» **Task statement**:
From the entries below, copy every line holding the word "given".

» **Record list**:
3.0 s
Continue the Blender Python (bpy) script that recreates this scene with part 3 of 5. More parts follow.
---
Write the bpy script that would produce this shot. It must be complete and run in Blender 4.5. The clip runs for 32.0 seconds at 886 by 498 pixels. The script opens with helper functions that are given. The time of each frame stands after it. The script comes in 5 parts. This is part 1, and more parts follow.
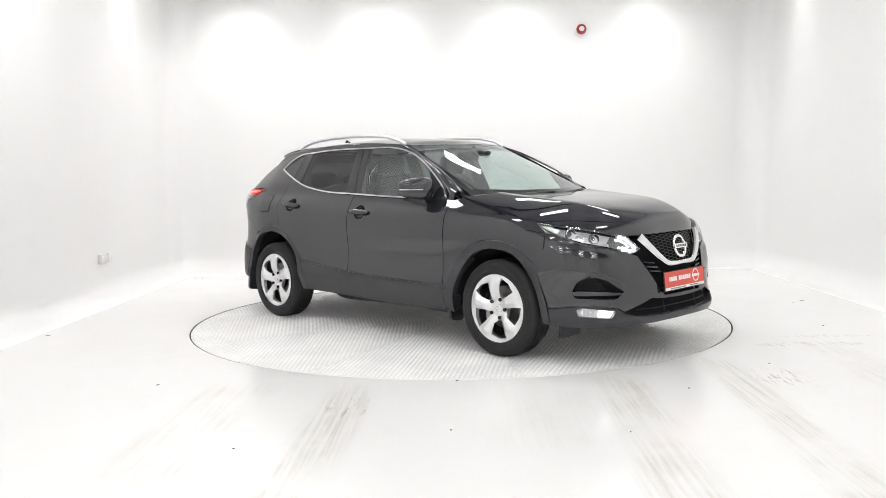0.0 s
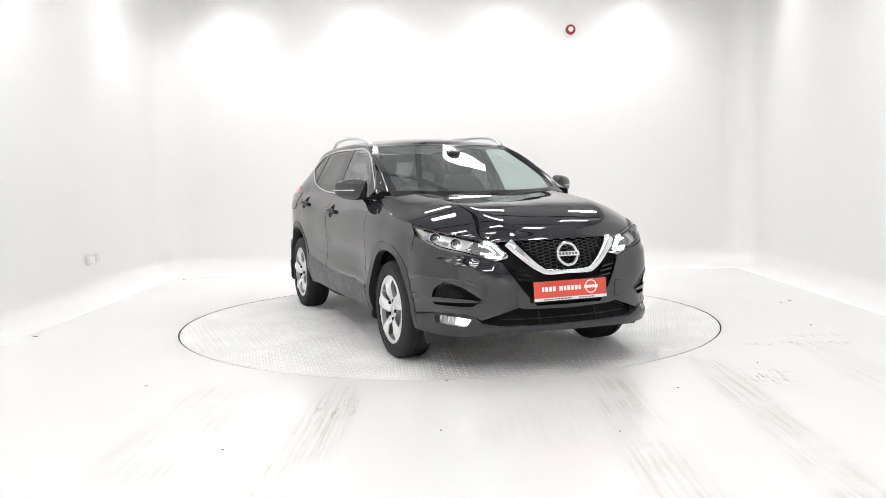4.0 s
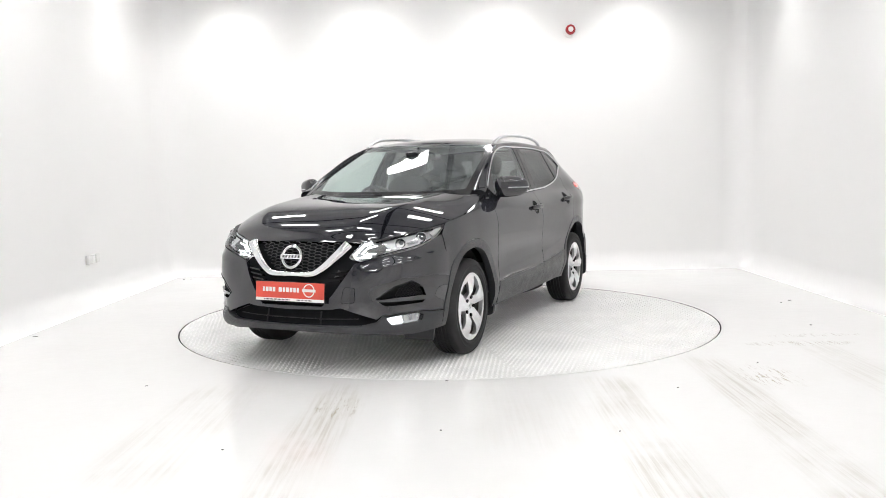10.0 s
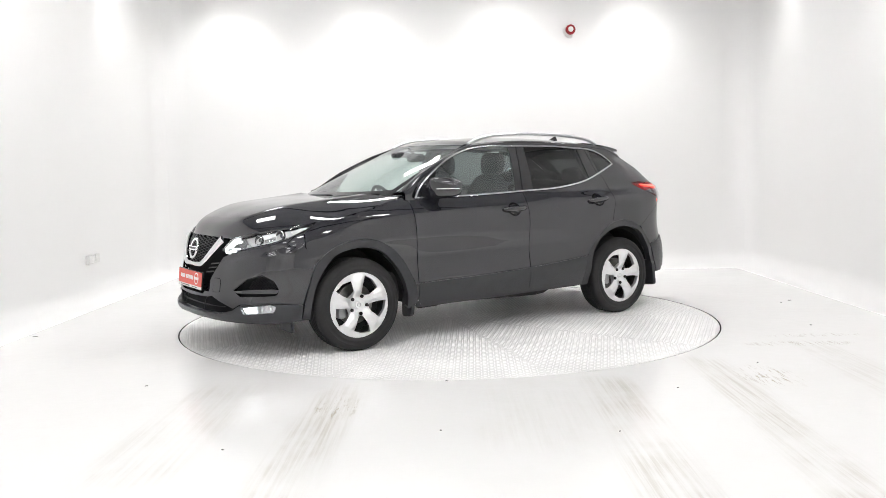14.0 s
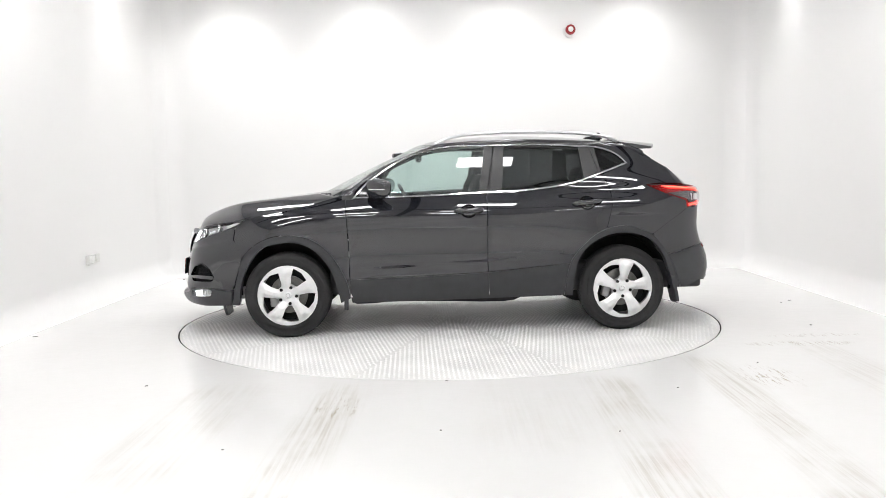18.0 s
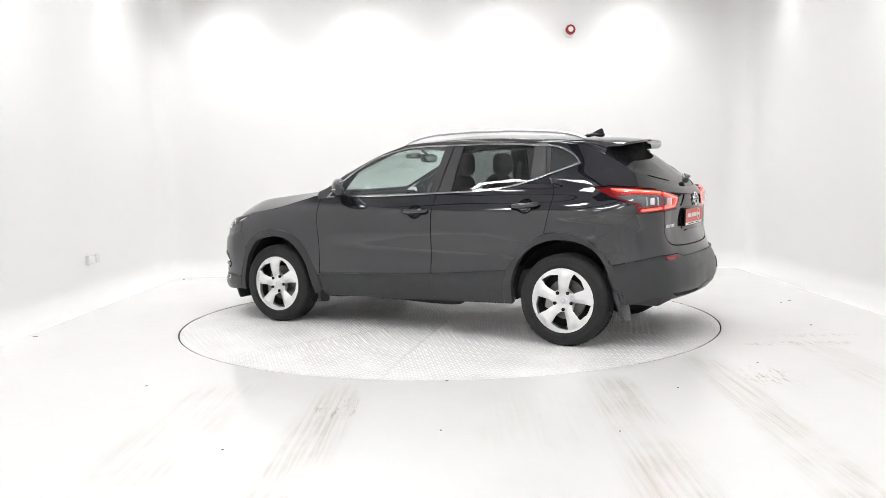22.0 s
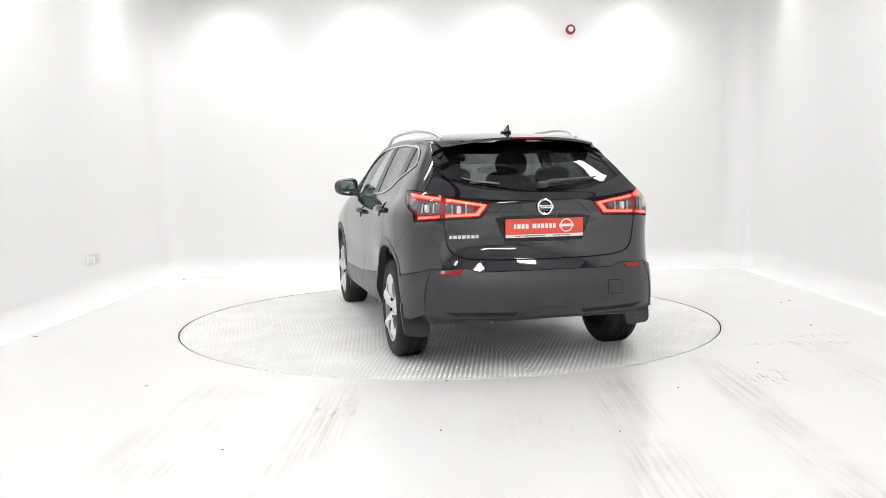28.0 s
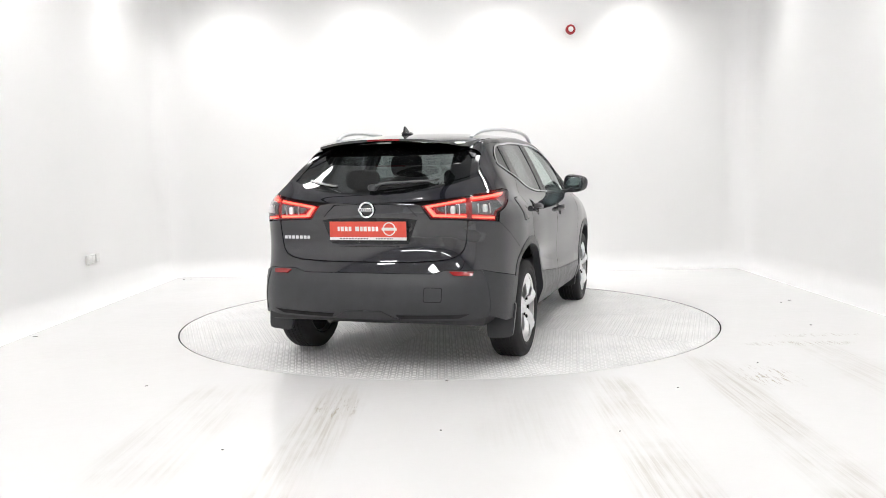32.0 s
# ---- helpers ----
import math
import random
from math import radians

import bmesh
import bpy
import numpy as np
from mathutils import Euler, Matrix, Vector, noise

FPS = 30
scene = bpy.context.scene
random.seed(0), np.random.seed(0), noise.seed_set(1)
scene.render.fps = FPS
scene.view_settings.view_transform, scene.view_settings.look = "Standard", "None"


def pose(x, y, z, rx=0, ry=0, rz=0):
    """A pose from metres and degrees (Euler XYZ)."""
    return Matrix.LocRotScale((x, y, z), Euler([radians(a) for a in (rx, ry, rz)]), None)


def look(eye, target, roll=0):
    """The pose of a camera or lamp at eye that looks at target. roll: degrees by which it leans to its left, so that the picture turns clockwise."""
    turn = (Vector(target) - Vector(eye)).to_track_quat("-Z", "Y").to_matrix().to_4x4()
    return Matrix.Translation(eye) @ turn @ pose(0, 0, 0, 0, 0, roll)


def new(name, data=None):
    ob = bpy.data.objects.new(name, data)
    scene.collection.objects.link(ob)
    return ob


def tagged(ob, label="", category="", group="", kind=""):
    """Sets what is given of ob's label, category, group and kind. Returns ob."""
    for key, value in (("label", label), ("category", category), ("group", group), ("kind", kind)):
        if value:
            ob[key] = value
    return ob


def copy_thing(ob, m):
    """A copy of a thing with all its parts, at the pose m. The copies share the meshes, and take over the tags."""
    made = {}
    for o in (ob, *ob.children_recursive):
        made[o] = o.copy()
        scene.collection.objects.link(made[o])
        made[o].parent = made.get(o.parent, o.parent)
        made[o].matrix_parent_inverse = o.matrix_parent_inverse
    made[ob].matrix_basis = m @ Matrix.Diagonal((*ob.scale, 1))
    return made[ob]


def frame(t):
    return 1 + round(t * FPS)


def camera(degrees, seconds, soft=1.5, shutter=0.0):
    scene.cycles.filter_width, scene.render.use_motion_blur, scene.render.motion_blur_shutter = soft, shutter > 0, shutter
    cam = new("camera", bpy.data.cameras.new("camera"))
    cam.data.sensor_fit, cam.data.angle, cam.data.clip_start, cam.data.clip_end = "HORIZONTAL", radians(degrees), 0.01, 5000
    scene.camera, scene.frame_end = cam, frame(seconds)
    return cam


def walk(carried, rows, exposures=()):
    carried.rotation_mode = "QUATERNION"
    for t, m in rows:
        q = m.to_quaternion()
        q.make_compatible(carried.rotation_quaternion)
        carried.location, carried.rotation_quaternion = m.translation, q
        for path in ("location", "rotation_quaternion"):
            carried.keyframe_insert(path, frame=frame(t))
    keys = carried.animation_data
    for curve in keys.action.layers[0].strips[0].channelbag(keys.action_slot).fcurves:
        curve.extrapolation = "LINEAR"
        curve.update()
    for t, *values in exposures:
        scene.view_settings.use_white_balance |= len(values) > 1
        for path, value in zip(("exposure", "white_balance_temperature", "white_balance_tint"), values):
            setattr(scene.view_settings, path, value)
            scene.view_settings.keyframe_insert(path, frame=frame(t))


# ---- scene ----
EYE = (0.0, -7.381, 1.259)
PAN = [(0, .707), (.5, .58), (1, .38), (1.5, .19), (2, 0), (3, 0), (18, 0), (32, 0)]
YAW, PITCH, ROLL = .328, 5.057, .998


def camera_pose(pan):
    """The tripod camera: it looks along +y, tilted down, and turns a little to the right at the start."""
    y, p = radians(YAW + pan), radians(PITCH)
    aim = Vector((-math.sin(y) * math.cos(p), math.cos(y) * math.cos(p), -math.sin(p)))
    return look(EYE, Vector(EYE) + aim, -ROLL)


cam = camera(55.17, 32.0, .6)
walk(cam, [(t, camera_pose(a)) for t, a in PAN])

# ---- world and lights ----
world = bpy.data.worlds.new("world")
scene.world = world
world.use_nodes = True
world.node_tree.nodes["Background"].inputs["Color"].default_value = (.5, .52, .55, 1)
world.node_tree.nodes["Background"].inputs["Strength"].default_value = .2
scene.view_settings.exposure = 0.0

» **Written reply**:
Write the bpy script that would produce this shot. It must be complete and run in Blender 4.5. The clip runs for 32.0 seconds at 886 by 498 pixels. The script opens with helper functions that are given. The time of each frame stands after it. The script comes in 5 parts. This is part 1, and more parts follow.
    """Sets what is given of ob's label, category, group and kind. Returns ob."""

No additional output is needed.